Tout est marketing alors. Mais revenons au départ, à la santé…
Adrià dit haut et fort qu'il se ne soucie pas de la santé de ses clients. Attendez que je vous retrouve la phrase... (il cherche) Voilà : “c’est hypocrite de dire que la mission de la gastronomie est de se soucier de la santé. C’est comme si on demandait à la F1 de se soucier de l’écologie. Le problème en la matière, ce sont les millions de voiture qui circulent. Si vous allez même 20 jours au resto il vous en reste 345 pour vous soucier de votre santé. Au resto, c’est la fête, on se consacre à donner du bonheur.

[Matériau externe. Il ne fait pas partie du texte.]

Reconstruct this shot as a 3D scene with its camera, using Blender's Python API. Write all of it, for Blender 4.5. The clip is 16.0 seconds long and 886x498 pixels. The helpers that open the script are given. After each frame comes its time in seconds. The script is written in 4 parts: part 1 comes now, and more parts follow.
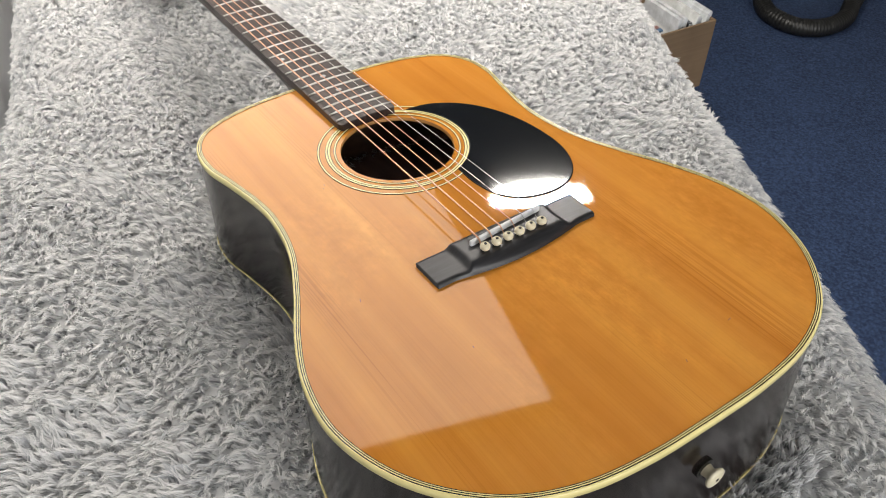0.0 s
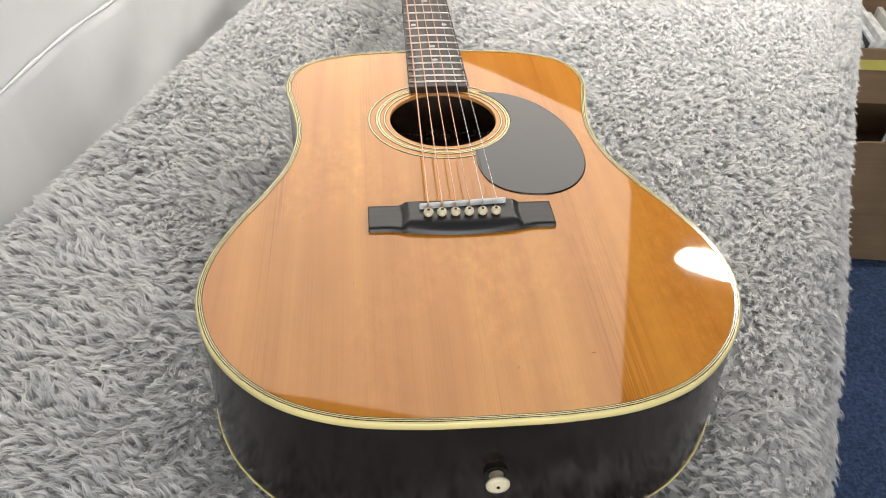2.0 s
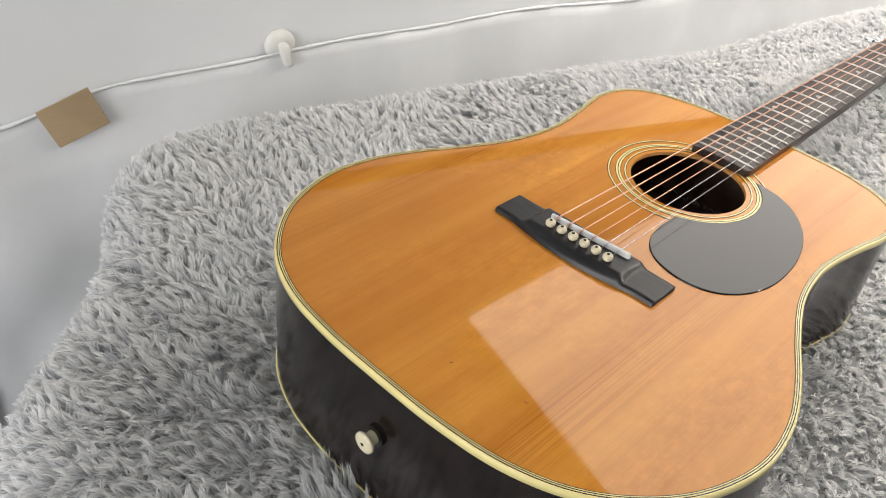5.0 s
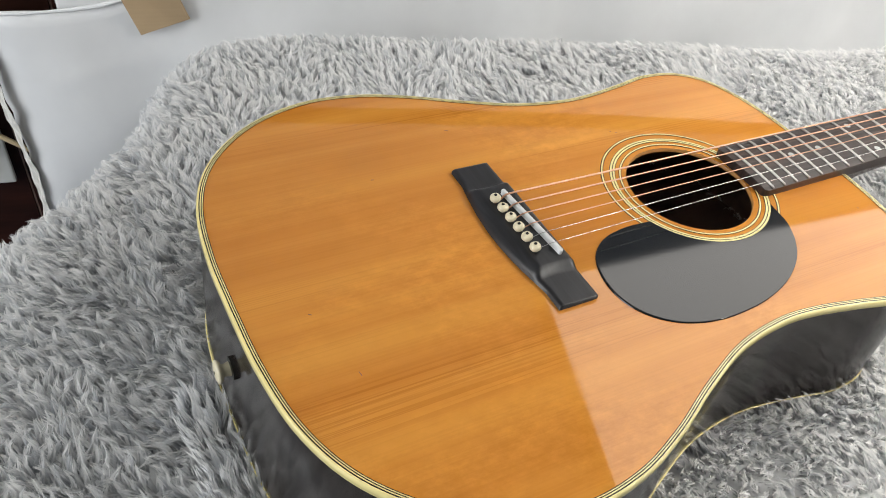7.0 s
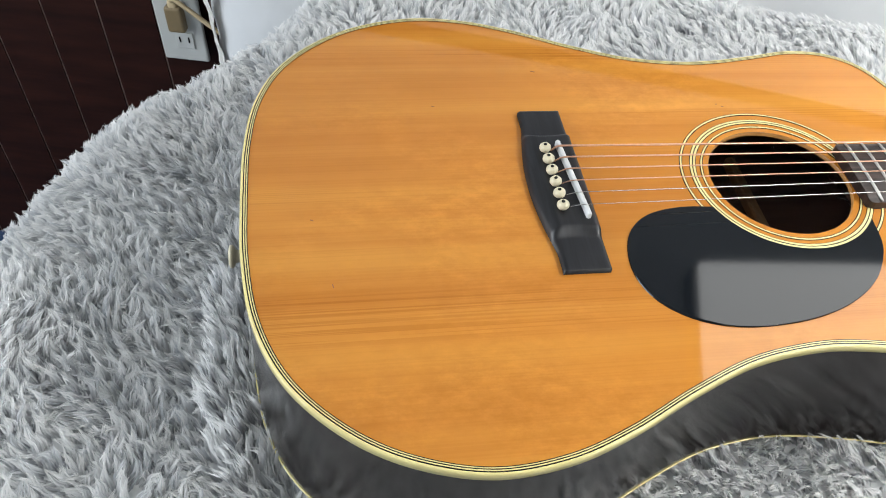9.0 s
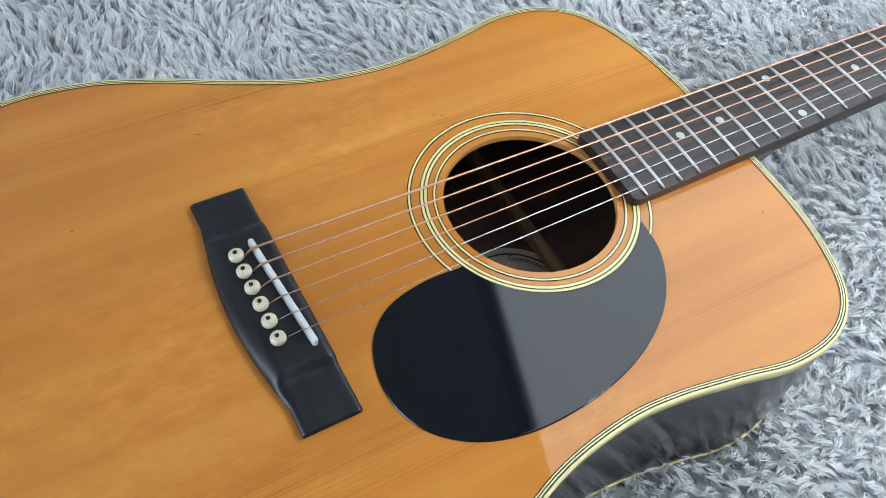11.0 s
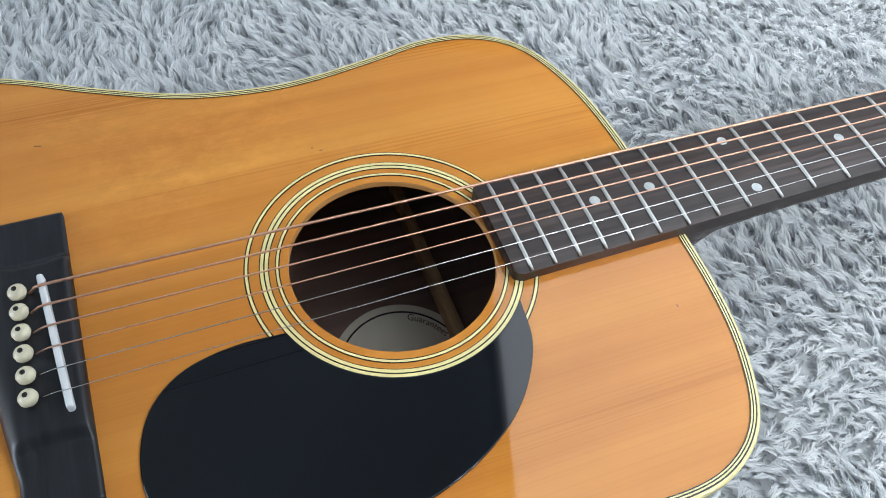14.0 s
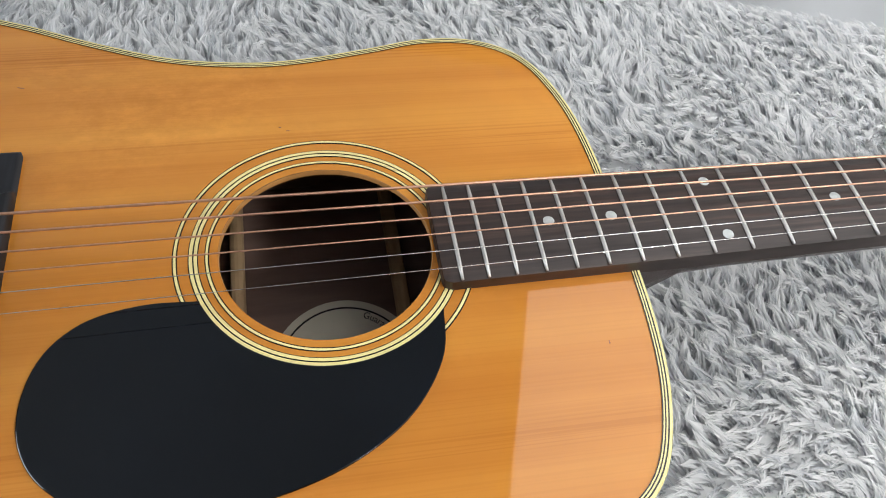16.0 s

Mais les cuisiniers vont aussi devenir prescripteurs pour l’alimentation”. Cette phrase est en parfaite harmonie avec sa cuisine.
En conclusion ?
Ce qui me fait le plus peur est que ces gens ne sont plus isolés. Il sont devenus le modèle, le porte-étendard de toute une génération de cuisiniers. Allez demander à un cuistot à qui il veut ressembler : Alain Chapel – je ne sais même pas d'ailleurs s'il connaît – ou Ferran Adrià. Ce sera Adrià.